### Stored data
-------
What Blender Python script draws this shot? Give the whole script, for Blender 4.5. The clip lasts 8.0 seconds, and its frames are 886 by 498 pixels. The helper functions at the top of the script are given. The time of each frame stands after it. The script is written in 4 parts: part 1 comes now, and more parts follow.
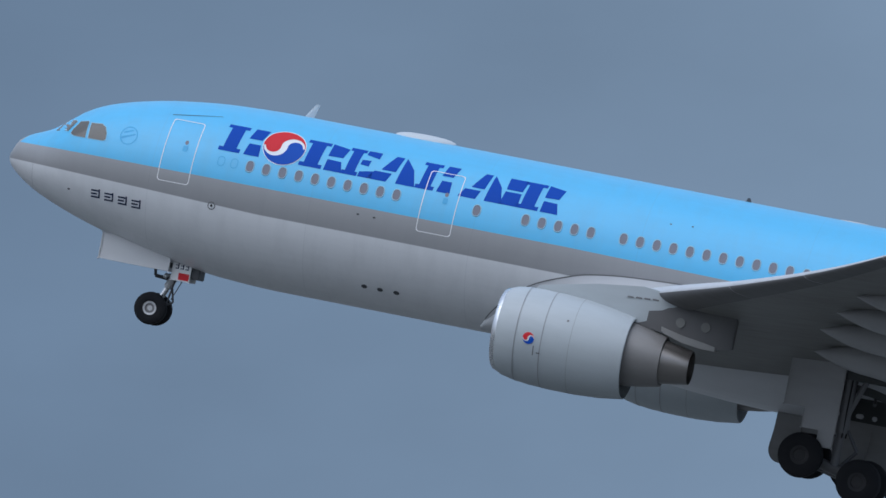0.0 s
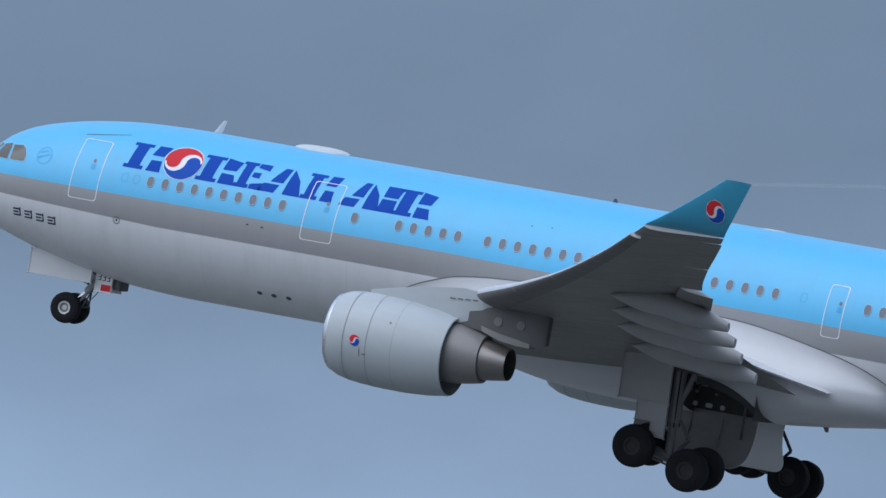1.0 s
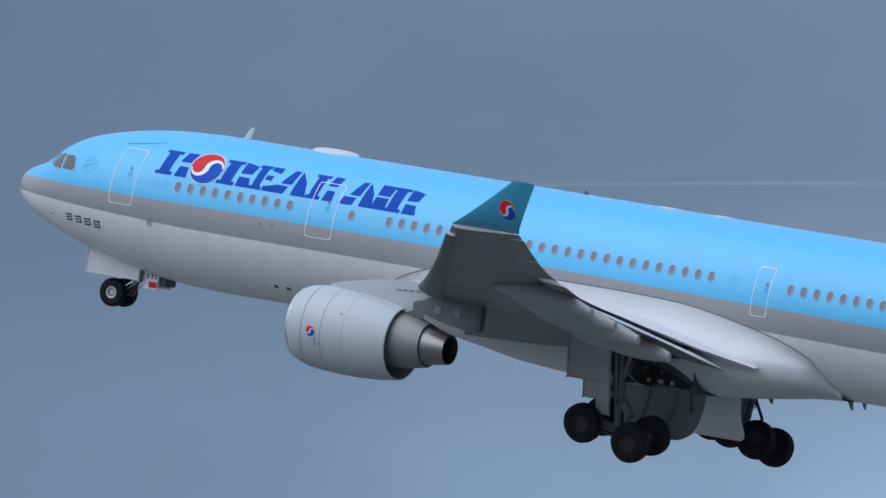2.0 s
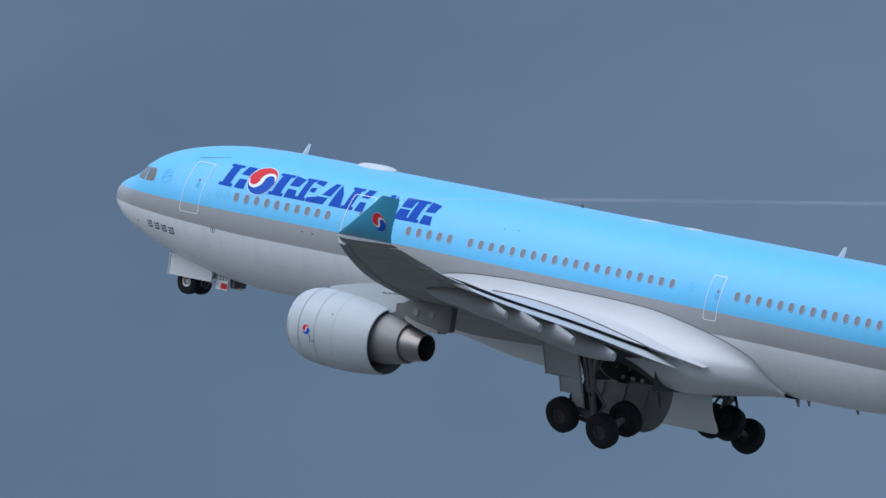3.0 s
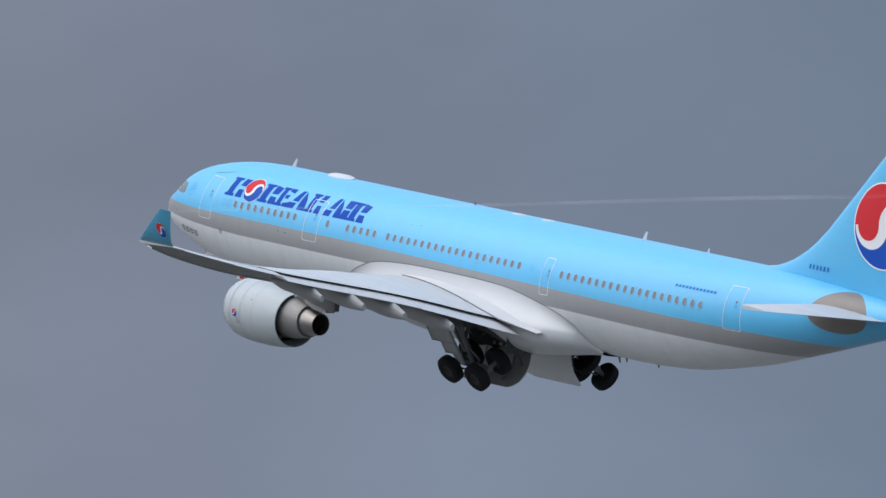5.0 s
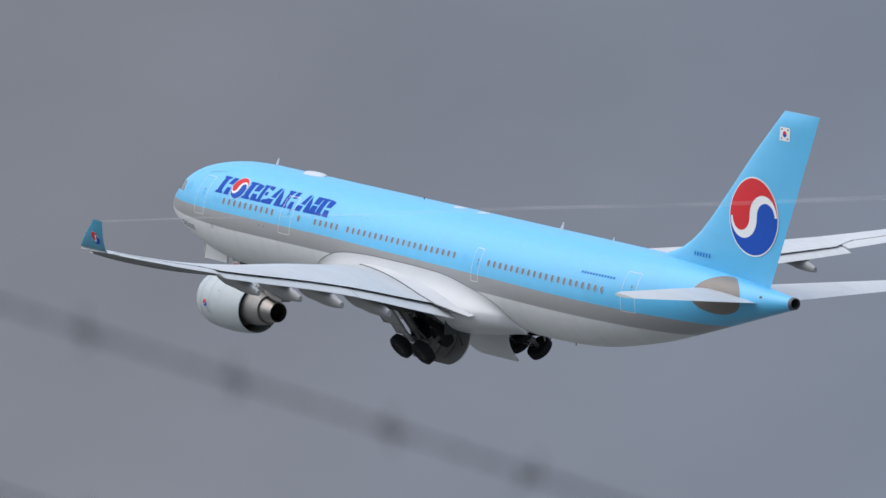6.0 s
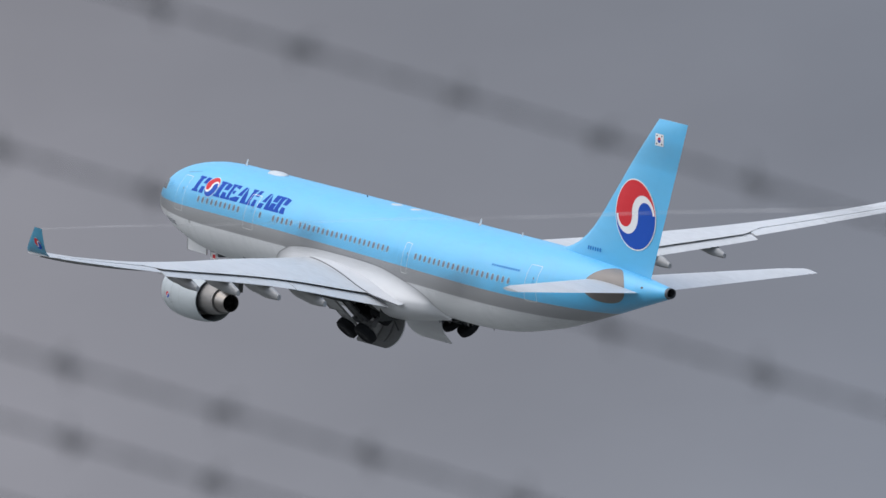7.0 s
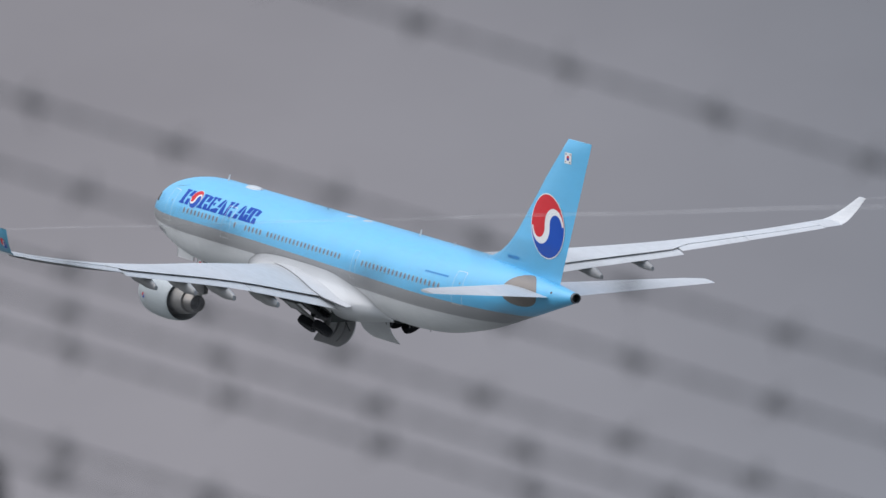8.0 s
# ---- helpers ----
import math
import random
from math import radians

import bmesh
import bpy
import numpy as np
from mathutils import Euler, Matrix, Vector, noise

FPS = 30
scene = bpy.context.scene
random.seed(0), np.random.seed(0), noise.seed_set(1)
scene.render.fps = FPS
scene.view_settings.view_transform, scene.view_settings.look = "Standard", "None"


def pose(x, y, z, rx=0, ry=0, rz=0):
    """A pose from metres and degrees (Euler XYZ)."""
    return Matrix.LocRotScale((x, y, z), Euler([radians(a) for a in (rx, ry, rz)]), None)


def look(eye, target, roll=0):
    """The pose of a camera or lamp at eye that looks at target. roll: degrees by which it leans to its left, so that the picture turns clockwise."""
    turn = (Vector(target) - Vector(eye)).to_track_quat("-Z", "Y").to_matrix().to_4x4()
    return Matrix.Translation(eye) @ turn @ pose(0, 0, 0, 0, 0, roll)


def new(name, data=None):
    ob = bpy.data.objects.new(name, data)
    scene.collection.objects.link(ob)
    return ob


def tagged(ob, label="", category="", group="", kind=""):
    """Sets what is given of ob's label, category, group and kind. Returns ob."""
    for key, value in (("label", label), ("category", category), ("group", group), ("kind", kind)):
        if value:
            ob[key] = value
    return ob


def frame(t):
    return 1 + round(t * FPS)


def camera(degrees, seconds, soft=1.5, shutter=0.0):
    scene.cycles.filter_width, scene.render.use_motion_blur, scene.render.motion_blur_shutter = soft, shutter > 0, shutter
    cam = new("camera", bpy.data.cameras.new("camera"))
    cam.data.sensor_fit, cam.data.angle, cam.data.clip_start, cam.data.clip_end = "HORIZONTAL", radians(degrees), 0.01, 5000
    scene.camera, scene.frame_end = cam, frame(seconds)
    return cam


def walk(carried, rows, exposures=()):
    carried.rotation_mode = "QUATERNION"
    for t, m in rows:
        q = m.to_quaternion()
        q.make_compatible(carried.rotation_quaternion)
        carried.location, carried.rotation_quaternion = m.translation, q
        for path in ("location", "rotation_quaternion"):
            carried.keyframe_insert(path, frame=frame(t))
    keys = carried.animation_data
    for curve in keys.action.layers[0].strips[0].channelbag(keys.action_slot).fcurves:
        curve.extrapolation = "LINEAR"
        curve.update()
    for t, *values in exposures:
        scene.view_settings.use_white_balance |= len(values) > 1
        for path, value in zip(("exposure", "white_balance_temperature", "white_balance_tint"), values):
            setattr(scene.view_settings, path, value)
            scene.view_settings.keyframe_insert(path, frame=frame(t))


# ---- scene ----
-------
### Set problem
Extract the full listing exactly, with the pictures left out.

### Response below
What Blender Python script draws this shot? Give the whole script, for Blender 4.5. The clip lasts 8.0 seconds, and its frames are 886 by 498 pixels. The helper functions at the top of the script are given. The time of each frame stands after it. The script is written in 4 parts: part 1 comes now, and more parts follow.
0.0 s
1.0 s
2.0 s
3.0 s
5.0 s
6.0 s
7.0 s
8.0 s
# ---- helpers ----
import math
import random
from math import radians

import bmesh
import bpy
import numpy as np
from mathutils import Euler, Matrix, Vector, noise

FPS = 30
scene = bpy.context.scene
random.seed(0), np.random.seed(0), noise.seed_set(1)
scene.render.fps = FPS
scene.view_settings.view_transform, scene.view_settings.look = "Standard", "None"


def pose(x, y, z, rx=0, ry=0, rz=0):
    """A pose from metres and degrees (Euler XYZ)."""
    return Matrix.LocRotScale((x, y, z), Euler([radians(a) for a in (rx, ry, rz)]), None)


def look(eye, target, roll=0):
    """The pose of a camera or lamp at eye that looks at target. roll: degrees by which it leans to its left, so that the picture turns clockwise."""
    turn = (Vector(target) - Vector(eye)).to_track_quat("-Z", "Y").to_matrix().to_4x4()
    return Matrix.Translation(eye) @ turn @ pose(0, 0, 0, 0, 0, roll)


def new(name, data=None):
    ob = bpy.data.objects.new(name, data)
    scene.collection.objects.link(ob)
    return ob


def tagged(ob, label="", category="", group="", kind=""):
    """Sets what is given of ob's label, category, group and kind. Returns ob."""
    for key, value in (("label", label), ("category", category), ("group", group), ("kind", kind)):
        if value:
            ob[key] = value
    return ob


def frame(t):
    return 1 + round(t * FPS)


def camera(degrees, seconds, soft=1.5, shutter=0.0):
    scene.cycles.filter_width, scene.render.use_motion_blur, scene.render.motion_blur_shutter = soft, shutter > 0, shutter
    cam = new("camera", bpy.data.cameras.new("camera"))
    cam.data.sensor_fit, cam.data.angle, cam.data.clip_start, cam.data.clip_end = "HORIZONTAL", radians(degrees), 0.01, 5000
    scene.camera, scene.frame_end = cam, frame(seconds)
    return cam


def walk(carried, rows, exposures=()):
    carried.rotation_mode = "QUATERNION"
    for t, m in rows:
        q = m.to_quaternion()
        q.make_compatible(carried.rotation_quaternion)
        carried.location, carried.rotation_quaternion = m.translation, q
        for path in ("location", "rotation_quaternion"):
            carried.keyframe_insert(path, frame=frame(t))
    keys = carried.animation_data
    for curve in keys.action.layers[0].strips[0].channelbag(keys.action_slot).fcurves:
        curve.extrapolation = "LINEAR"
        curve.update()
    for t, *values in exposures:
        scene.view_settings.use_white_balance |= len(values) > 1
        for path, value in zip(("exposure", "white_balance_temperature", "white_balance_tint"), values):
            setattr(scene.view_settings, path, value)
            scene.view_settings.keyframe_insert(path, frame=frame(t))


# ---- scene ----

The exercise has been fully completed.